Data lines —
* start *
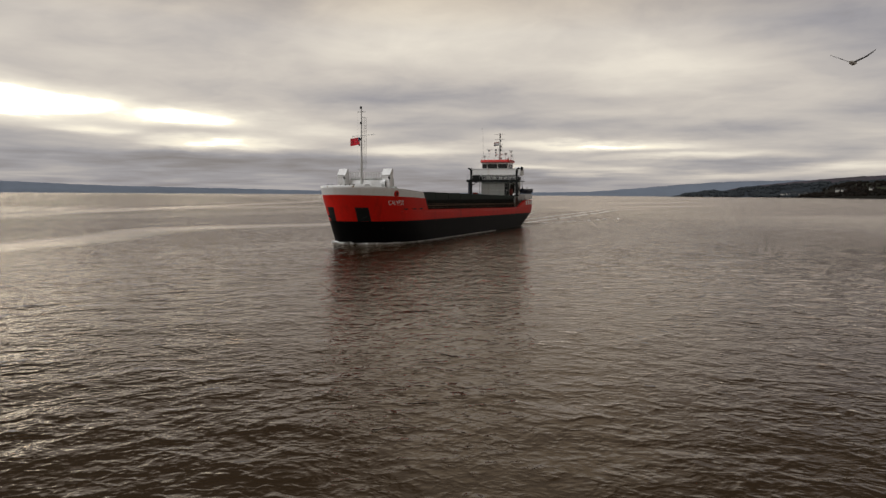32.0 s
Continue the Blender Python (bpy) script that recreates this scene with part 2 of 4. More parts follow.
def water_material():
    m = bpy.data.materials.new("muddy_tidal_water")
    m.use_nodes = True
    nt = m.node_tree
    N, Lk = nt.nodes.new, nt.links.new
    nt.nodes.remove(nt.nodes["Principled BSDF"])
    body, gloss, fres, mixed = N("ShaderNodeBsdfDiffuse"), N("ShaderNodeBsdfGlossy"), N("ShaderNodeFresnel"), N("ShaderNodeMixShader")
    fres.inputs["IOR"].default_value = 1.34
    # a warm, dimmed tone for mirrored light is put into the gloss colour
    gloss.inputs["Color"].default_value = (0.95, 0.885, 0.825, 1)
    geo = N("ShaderNodeNewGeometry")

    def noise_at(scale, detail, rot, sx, sy, rough=0.6, dist=0.0, out="Fac"):
        m1, m2 = N("ShaderNodeMapping"), N("ShaderNodeMapping")
        m1.inputs["Rotation"].default_value = (0, 0, radians(-rot))
        m2.inputs["Scale"].default_value = (sx, sy, 1)
        Lk(geo.outputs["Position"], m1.inputs[0])
        Lk(m1.outputs[0], m2.inputs[0])
        t = N("ShaderNodeTexNoise")
        t.inputs["Scale"].default_value, t.inputs["Detail"].default_value = scale, detail
        t.inputs["Roughness"].default_value, t.inputs["Distortion"].default_value = rough, dist
        Lk(m2.outputs[0], t.inputs["Vector"])
        return t.outputs[out]

    def math_(op, a, b_):
        n = N("ShaderNodeMath")
        n.operation = op
        for s, v in zip(n.inputs, (a, b_)):
            if isinstance(v, (int, float)):
                s.default_value = v
            else:
                Lk(v, s)
        return n.outputs[0]

    # slicks: smooth streaks drawn out along the current, and one long current line
    def ranged(v, a0, a1, b0, b1):
        n = N("ShaderNodeMapRange")
        for key, val in (("From Min", a0), ("From Max", a1), ("To Min", b0), ("To Max", b1)):
            n.inputs[key].default_value = val
        Lk(v, n.inputs["Value"])
        return n.outputs[0]

    slick = ranged(noise_at(0.011, 4, 78, 0.28, 1.0, 0.55, 0.8), 0.52, 0.62, 1.0, 0.5)
    sp = N("ShaderNodeSeparateXYZ")
    Lk(geo.outputs["Position"], sp.inputs[0])
    wob = math_("MULTIPLY", math_("SUBTRACT", noise_at(0.03, 4, 0, 1, 1), 0.5), 16.0)
    px, py = sp.outputs[0], sp.outputs[1]
    bow = math_("DIVIDE", math_("SUBTRACT", py, 386.0), 24.0)
    bend = math_("MULTIPLY", math_("EXPONENT", math_("MULTIPLY", math_("MULTIPLY", bow, bow), -1.0), 0.0), 16.0)
    off = math_("ABSOLUTE", math_("ADD", math_("ADD", math_("ADD", px, 23.0), bend), wob), 0.0)
    line = ranged(off, 3.0, 8.5, 0.18, 1.0)
    reach = math_("ABSOLUTE", math_("SUBTRACT", py, 355.0), 0.0)
    line = math_("MAXIMUM", line, ranged(reach, 75.0, 105.0, 0.0, 1.0))
    # a second, longer streak farther out
    off2 = math_("ABSOLUTE", math_("ADD", math_("ADD", px, math_("ADD", -21.0, math_("MULTIPLY", py, 0.38))), math_("MULTIPLY", wob, 1.6)), 0.0)
    line2 = math_("MAXIMUM", ranged(off2, 4.0, 16.0, 0.3, 1.0), ranged(py, 370.0, 410.0, 1.0, 0.0))
    line = math_("MULTIPLY", line, line2)
    gust = ranged(noise_at(0.025, 4, 25, 0.6, 1.0), 0.3, 0.7, 0.82, 1.18)
    # the wind is lighter towards the shore
    fairway = math_("MULTIPLY", py, math_("SUBTRACT", 0.45, math_("MULTIPLY", py, 0.0008)))
    lee = ranged(math_("SUBTRACT", px, fairway), -20.0, 40.0, 1.12, 0.66)
    amp = math_("MULTIPLY", math_("MULTIPLY", math_("MULTIPLY", slick, line), gust), lee)
    # in the deep channel the tide raises a steeper chop
    chop = ranged(py, 310.0, 370.0, 1.0, 1.9)
    amp = math_("MULTIPLY", math_("MULTIPLY", amp, chop), ranged(py, 130.0, 280.0, 0.88, 1.0))
    # short steep wavelets of two crossing wind seas, flat between
    def wavelet(scale, rot, sx, low, sharp):
        n = noise_at(scale, 2, rot, sx, 1.0, 0.42, 0.5)
        patch = ranged(noise_at(scale * 0.16, 2, rot * 1.7 + 20, 0.7, 1.0), 0.36, 0.62, 0.25, 1.15)
        return math_("MULTIPLY", math_("POWER", math_("MAXIMUM", math_("SUBTRACT", n, low), 0.0), sharp), patch)

    height = math_("MULTIPLY", noise_at(0.22, 2, 46, 0.5, 1.0, 0.5, 0.3), 0.07)
    for scale, rot, sx, low, sharp, amount in ((0.36, 52, 0.6, 0.42, 1.4, 0.20), (0.46, -2, 0.6, 0.44, 1.5, 0.21), (0.78, 66, 0.65, 0.42, 1.5, 0.19), (1.1, -4, 0.7, 0.44, 1.6, 0.25),
                                               (1.7, 30, 0.7, 0.44, 1.5, 0.152), (2.4, 80, 0.7, 0.44, 1.5, 0.092), (3.0, 4, 0.7, 0.46, 1.5, 0.10), (5.5, 45, 0.7, 0.42, 1.3, 0.014)):
        height = math_("ADD", height, math_("MULTIPLY", wavelet(scale, rot, sx, low, sharp), amount))
    # ripples too small to see singly tilt the surface at random
    tilt = N("ShaderNodeVectorMath")
    tilt.operation = "SUBTRACT"
    Lk(noise_at(5.0, 4, 25, 0.6, 1.0, 0.65, 0.0, "Color"), tilt.inputs[0])
    tilt.inputs[1].default_value = (0.5, 0.5, 0.5)
    scl = N("ShaderNodeVectorMath")
    scl.operation = "MULTIPLY"
    Lk(tilt.outputs[0], scl.inputs[0])
    away = math_("MAXIMUM", math_("SUBTRACT", math_("ABSOLUTE", math_("SUBTRACT", px, 30.0), 0.0), 110.0), math_("SUBTRACT", py, 390.0))
    rip = math_("MULTIPLY", amp, ranged(away, -40.0, 150.0, 0.14, 0.7))
    rip = math_("ADD", rip, ranged(math_("SUBTRACT", px, fairway), 0.0, 160.0, 0.0, 0.16))
    # the current line is broken into small sharp ripples
    rip = math_("ADD", rip, math_("MULTIPLY", math_("SUBTRACT", 1.0, line), 0.06))
    cmb = N("ShaderNodeCombineXYZ")
    Lk(rip, cmb.inputs[0])
    Lk(rip, cmb.inputs[1])
    Lk(cmb.outputs[0], scl.inputs[1])
    nadd = N("ShaderNodeVectorMath")
    nadd.operation = "ADD"
    Lk(scl.outputs[0], nadd.inputs[0])
    Lk(geo.outputs["Normal"], nadd.inputs[1])
    nrm = N("ShaderNodeVectorMath")
    nrm.operation = "NORMALIZE"
    Lk(nadd.outputs[0], nrm.inputs[0])
    bp = N("ShaderNodeBump")
    bp.inputs["Distance"].default_value = 1.0
    Lk(amp, bp.inputs["Strength"])
    Lk(height, bp.inputs["Height"])
    Lk(nrm.outputs[0], bp.inputs["Normal"])
    for node in (gloss, fres):
        Lk(bp.outputs[0], node.inputs["Normal"])
    silt = noise_at(0.02, 5, 0, 1, 1)
    mx = N("ShaderNodeMix")
    mx.data_type = "RGBA"
    mx.inputs[6].default_value = (0.0325, 0.0200, 0.0102, 1)
    mx.inputs[7].default_value = (0.0400, 0.0250, 0.0130, 1)
    Lk(silt, mx.inputs["Factor"])
    Lk(mx.outputs[2], body.inputs["Color"])
    # far off the ripples are only a blur of the gloss
    Lk(ranged(away, -40.0, 150.0, 0.04, 0.14), gloss.inputs["Roughness"])
    Lk(fres.outputs[0], mixed.inputs[0])
    Lk(body.outputs[0], mixed.inputs[1])
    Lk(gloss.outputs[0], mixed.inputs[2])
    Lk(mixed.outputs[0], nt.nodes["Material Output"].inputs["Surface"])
    return m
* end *
Written exercise —
Return nothing but the lines running from the start of the data to the line with "return t.outputs[out]", please, both ends included and no pictures.

Completed task —
32.0 s
Continue the Blender Python (bpy) script that recreates this scene with part 2 of 4. More parts follow.
def water_material():
    m = bpy.data.materials.new("muddy_tidal_water")
    m.use_nodes = True
    nt = m.node_tree
    N, Lk = nt.nodes.new, nt.links.new
    nt.nodes.remove(nt.nodes["Principled BSDF"])
    body, gloss, fres, mixed = N("ShaderNodeBsdfDiffuse"), N("ShaderNodeBsdfGlossy"), N("ShaderNodeFresnel"), N("ShaderNodeMixShader")
    fres.inputs["IOR"].default_value = 1.34
    # a warm, dimmed tone for mirrored light is put into the gloss colour
    gloss.inputs["Color"].default_value = (0.95, 0.885, 0.825, 1)
    geo = N("ShaderNodeNewGeometry")

    def noise_at(scale, detail, rot, sx, sy, rough=0.6, dist=0.0, out="Fac"):
        m1, m2 = N("ShaderNodeMapping"), N("ShaderNodeMapping")
        m1.inputs["Rotation"].default_value = (0, 0, radians(-rot))
        m2.inputs["Scale"].default_value = (sx, sy, 1)
        Lk(geo.outputs["Position"], m1.inputs[0])
        Lk(m1.outputs[0], m2.inputs[0])
        t = N("ShaderNodeTexNoise")
        t.inputs["Scale"].default_value, t.inputs["Detail"].default_value = scale, detail
        t.inputs["Roughness"].default_value, t.inputs["Distortion"].default_value = rough, dist
        Lk(m2.outputs[0], t.inputs["Vector"])
        return t.outputs[out]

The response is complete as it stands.